- **GIVEN INFORMATION**
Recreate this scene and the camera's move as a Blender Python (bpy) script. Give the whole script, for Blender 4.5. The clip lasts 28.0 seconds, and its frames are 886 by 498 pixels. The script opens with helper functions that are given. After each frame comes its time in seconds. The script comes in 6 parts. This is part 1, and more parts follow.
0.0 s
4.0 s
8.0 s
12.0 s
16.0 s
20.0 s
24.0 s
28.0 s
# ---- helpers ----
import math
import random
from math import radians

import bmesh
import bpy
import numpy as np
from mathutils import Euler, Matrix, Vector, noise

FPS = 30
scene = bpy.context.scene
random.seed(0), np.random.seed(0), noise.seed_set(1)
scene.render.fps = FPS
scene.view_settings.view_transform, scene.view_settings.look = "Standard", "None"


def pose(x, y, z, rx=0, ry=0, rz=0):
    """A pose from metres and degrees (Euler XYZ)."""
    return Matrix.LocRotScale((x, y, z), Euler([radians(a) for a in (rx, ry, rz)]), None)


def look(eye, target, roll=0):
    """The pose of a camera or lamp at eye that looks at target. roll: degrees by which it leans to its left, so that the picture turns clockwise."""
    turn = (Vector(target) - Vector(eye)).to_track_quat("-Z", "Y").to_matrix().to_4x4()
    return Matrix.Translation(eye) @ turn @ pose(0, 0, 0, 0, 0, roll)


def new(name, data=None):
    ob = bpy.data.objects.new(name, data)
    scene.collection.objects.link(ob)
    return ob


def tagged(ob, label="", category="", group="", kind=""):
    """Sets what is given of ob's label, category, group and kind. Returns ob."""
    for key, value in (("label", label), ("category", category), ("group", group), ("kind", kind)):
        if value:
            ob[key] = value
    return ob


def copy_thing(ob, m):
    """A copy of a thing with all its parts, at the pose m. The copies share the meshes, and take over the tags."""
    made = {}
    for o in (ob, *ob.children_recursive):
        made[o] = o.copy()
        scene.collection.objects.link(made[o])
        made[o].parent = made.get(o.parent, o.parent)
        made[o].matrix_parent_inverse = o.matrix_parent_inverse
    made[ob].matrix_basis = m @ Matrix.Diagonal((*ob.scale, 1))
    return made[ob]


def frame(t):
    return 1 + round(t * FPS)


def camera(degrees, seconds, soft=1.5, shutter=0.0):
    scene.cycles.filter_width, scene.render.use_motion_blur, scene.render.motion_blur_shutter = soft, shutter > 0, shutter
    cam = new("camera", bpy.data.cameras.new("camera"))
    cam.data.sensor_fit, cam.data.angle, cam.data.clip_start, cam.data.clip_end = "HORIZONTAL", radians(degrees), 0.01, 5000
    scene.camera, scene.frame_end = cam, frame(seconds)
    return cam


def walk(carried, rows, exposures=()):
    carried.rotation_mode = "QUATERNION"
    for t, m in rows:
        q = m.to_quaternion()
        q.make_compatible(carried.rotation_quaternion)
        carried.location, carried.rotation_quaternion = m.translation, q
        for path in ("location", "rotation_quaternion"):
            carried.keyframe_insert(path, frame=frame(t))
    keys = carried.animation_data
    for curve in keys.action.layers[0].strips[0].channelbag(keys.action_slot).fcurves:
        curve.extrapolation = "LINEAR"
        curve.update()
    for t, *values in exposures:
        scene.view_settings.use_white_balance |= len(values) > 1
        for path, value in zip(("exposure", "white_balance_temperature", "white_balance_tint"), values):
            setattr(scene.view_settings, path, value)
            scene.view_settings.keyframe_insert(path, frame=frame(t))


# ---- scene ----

- **WHAT YOU WILL DO**
Find the lines holding "frame" and list every one.

- **OUTPUT**
Recreate this scene and the camera's move as a Blender Python (bpy) script. Give the whole script, for Blender 4.5. The clip lasts 28.0 seconds, and its frames are 886 by 498 pixels. The script opens with helper functions that are given. After each frame comes its time in seconds. The script comes in 6 parts. This is part 1, and more parts follow.
def frame(t):
    scene.camera, scene.frame_end = cam, frame(seconds)
            carried.keyframe_insert(path, frame=frame(t))
            scene.view_settings.keyframe_insert(path, frame=frame(t))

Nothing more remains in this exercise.